1. Релятивизация. В новой политической игре осуществление власти было релятивизировано двояким образом. С одной стороны, человек, пусть даже по рождению предназначенный исполнять ту или иную должность, более не отождествлял себя со своим статусом и тем самым показывал, что принимает эту должность исключительно на основании личного решения. Во всяком случае, коль скоро есть множество причин (и весьма убедительных) заняться общественной или политической деятельностью, разумно будет все же прислушаться именно к ним, представив свое решение как результат личного волевого акта. Показателен в этом смысле трактат Плутарха Praecepta gerendae republicae, адресованный молодому Менемаху: он осуждает точку зрения на политику как занятие "случайное", но отказывается рассматривать ее и как своего рода необходимое и естественное следствие общественного положения. Нельзя, говорит он, видеть в политической деятельности род препровождения времени (schole), которому предаются за отсутствием серьезных занятий ("от безделья"), и при благоприятных обстоятельствах, а с первыми же неприятностями, попав "в положение, полное опасностей и беспокойства", оставляют его[200]

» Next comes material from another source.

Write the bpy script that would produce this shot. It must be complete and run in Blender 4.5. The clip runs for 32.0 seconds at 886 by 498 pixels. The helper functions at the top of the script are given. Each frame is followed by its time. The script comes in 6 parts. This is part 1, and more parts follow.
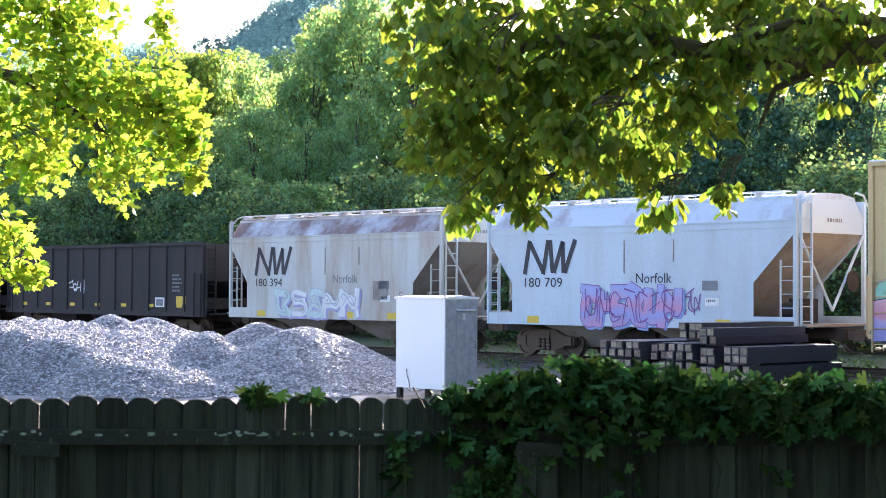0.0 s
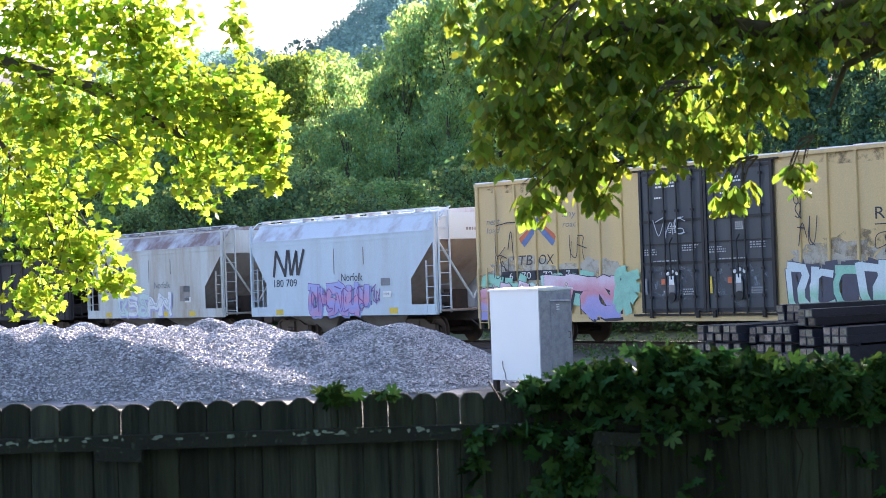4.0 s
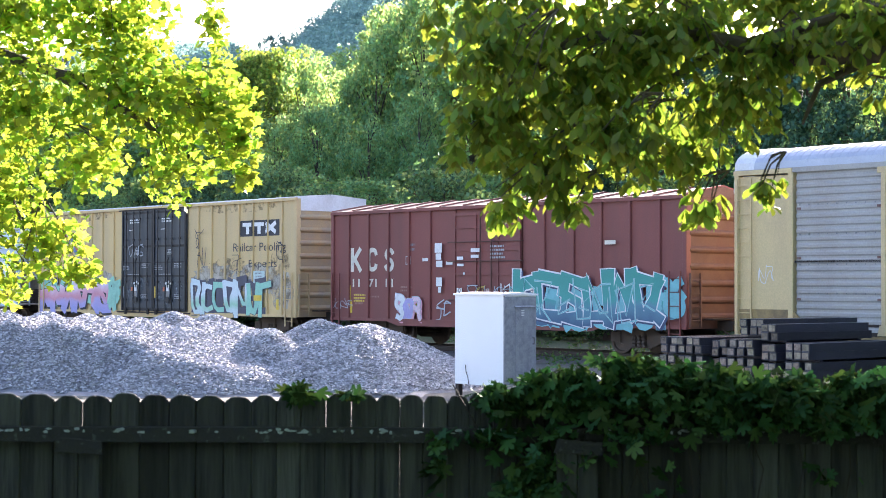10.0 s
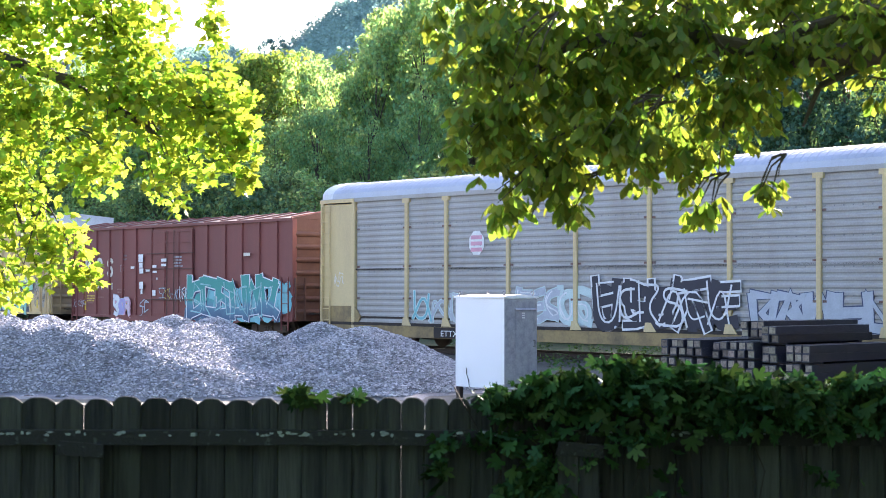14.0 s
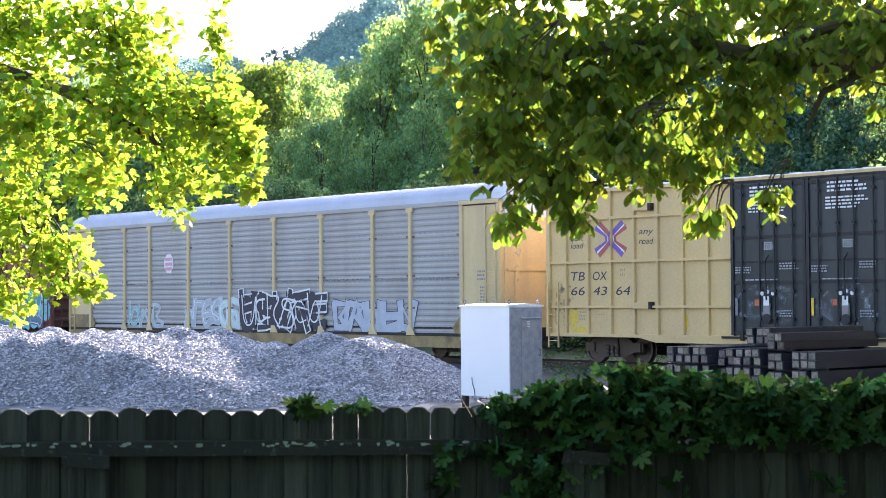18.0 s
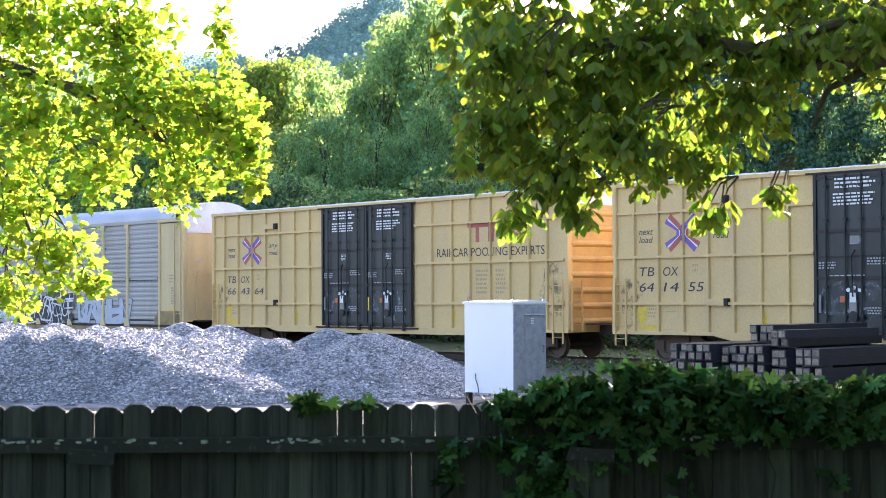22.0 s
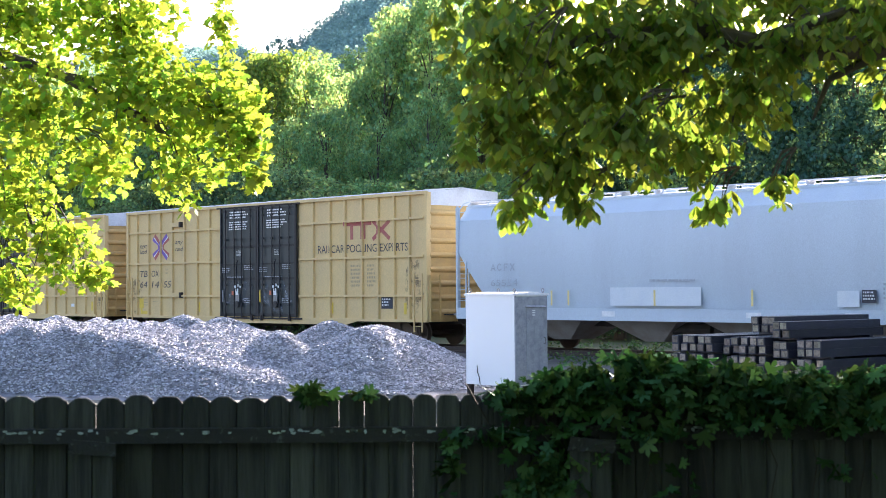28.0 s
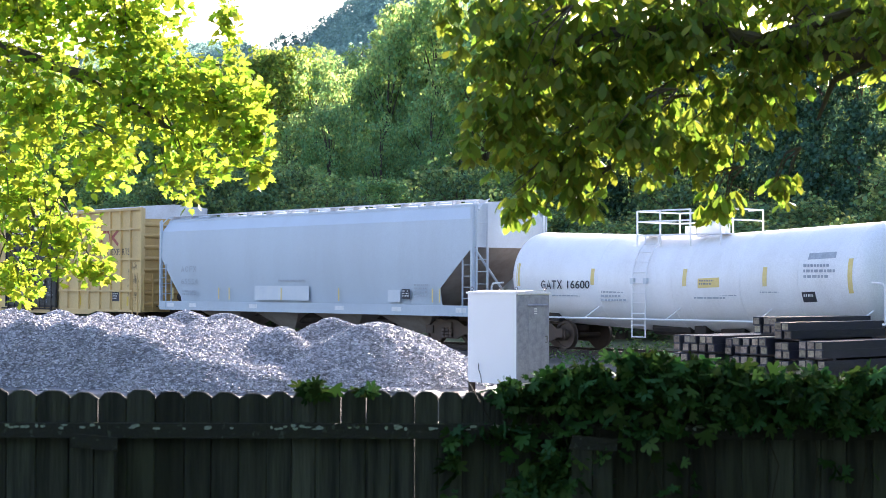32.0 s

. Политика - это и "жизнь" и "деятельность" (bios kai praxis)[201], но заняться ею можно лишь по свободному и разумному выбору (Плутарх использует здесь технический термин стоиков proairesis), основываясь на зрелом размышлении и доводах разума (krisis kai logos)[202],- только это позволит стойко встретить возможные трудности. Политическая деятельность - это действительно "жизнь", налагающая долговременные личные обязательства; но ее основой, связью между своим "я" и общественным делом, конституирующей индивидуума как политического деятеля, служит не положение в обществе или не оно одно; в общих рамках рождения и ранга это - личный акт.